What if my landlord will not fix something?
Report the issue in writing by email, which creates a paper trail. Give reasonable time to respond. If they do not act, contact your university housing advice service or your local council's environmental health team. The council has legal power to force repairs and can issue fines for serious breaches. Document everything with photos and dates from the first report.
Can I leave my tenancy agreement early?
Only if your contract has a break clause, your landlord agrees to release you, or you find a replacement tenant the landlord accepts. Without these options you are legally liable for rent for the full contract term. Some students sublet their room over summer but check your contract first as many prohibit subletting without landlord consent.

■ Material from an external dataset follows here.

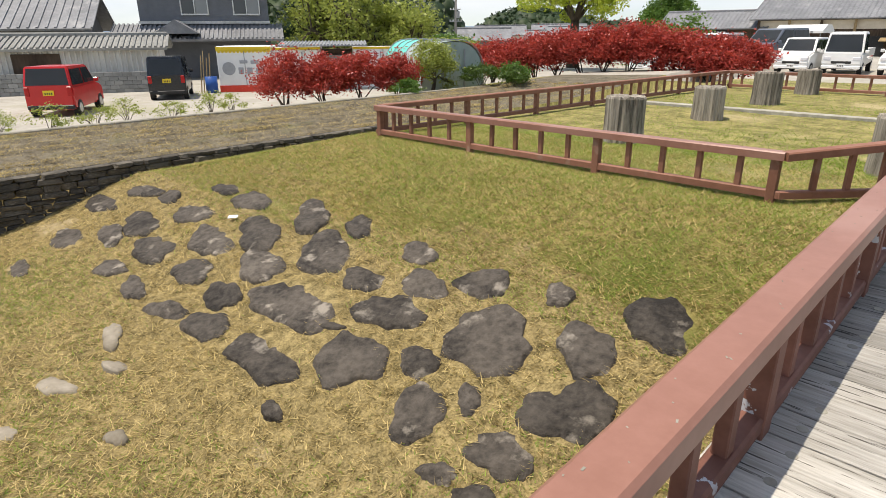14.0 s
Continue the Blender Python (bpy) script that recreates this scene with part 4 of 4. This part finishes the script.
hall = house("long_hall", -16.4, 83.6, -1.3, 15.4, 8.6, 3.9, 2.2, 3, M_TIMBER, "long timber hall with grey tiled roof and cream band", 0.7, 0, cat="hall", band=0.9)
for i in range(6):
    bm = bmesh.new()
    box(bm, -7.5 + i * 3.0, -4.6, 1.9, 0.22, 0.22, 3.9)
    part("post", bm, M_TAN if i % 2 else M_TIMBER, hall)
for i in range(5):
    bm = bmesh.new()
    box(bm, -6.0 + i * 3.0, -4.36, 1.15, 2.3, 0.06, 2.1)
    part("lattice_door", bm, M_BLACK if i % 2 else M_TIMBER, hall)
bm = bmesh.new()
box(bm, 5.6, -5.0, 1.9, 3.6, 1.3, 0.12, 0, 0, 14)
part("porch_roof", bm, M_TAN, hall)
wing = house("west_wing", -29.2, 82.0, -1.3, 11.0, 6.8, 3.0, 1.9, 6, M_TIMBER, "low timber wing with grey tiled roof beside the hall", 0.6, 0, cat="hall")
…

Do students pay council tax?
Full-time students are exempt. Apply through your local council with a council tax exemption letter from your university. If all housemates are full-time students, no council tax is due for the whole property. If one person is not a full-time student, the exemption does not cover the whole household and the non-student occupant may owe a reduced amount. Confirm everyone's status before signing.
Should I use a letting agency or rent directly from a landlord?
Both can work well. Letting agencies provide a formal process and a complaints route but can be less personal. Direct landlords can be more responsive and flexible but you have less recourse if things go wrong. Either way, check reviews on Google and ask other students. Our city letting agency guides rate agencies by student feedback and include agencies to avoid.
What bills do I need to set up in a student house?
Gas and electricity, water, broadband, contents insurance and a TV licence if anyone watches live TV or BBC iPlayer. Council tax is exempt for full-time students but you must apply. Budget roughly £25 to £45 per person per week on top of rent for all bills. Use a bill-splitting service like Acasa or Splitwise to keep things fair and reduce house friction.
What is the difference between a joint and individual tenancy?
A joint tenancy means everyone on the agreement is collectively liable for the full rent. If one housemate stops paying, the others are legally responsible for their share. An individual tenancy means each person is only liable for their own rent. Joint tenancies are standard in student houses. Before signing, discuss what your group would do if someone drops out mid-tenancy.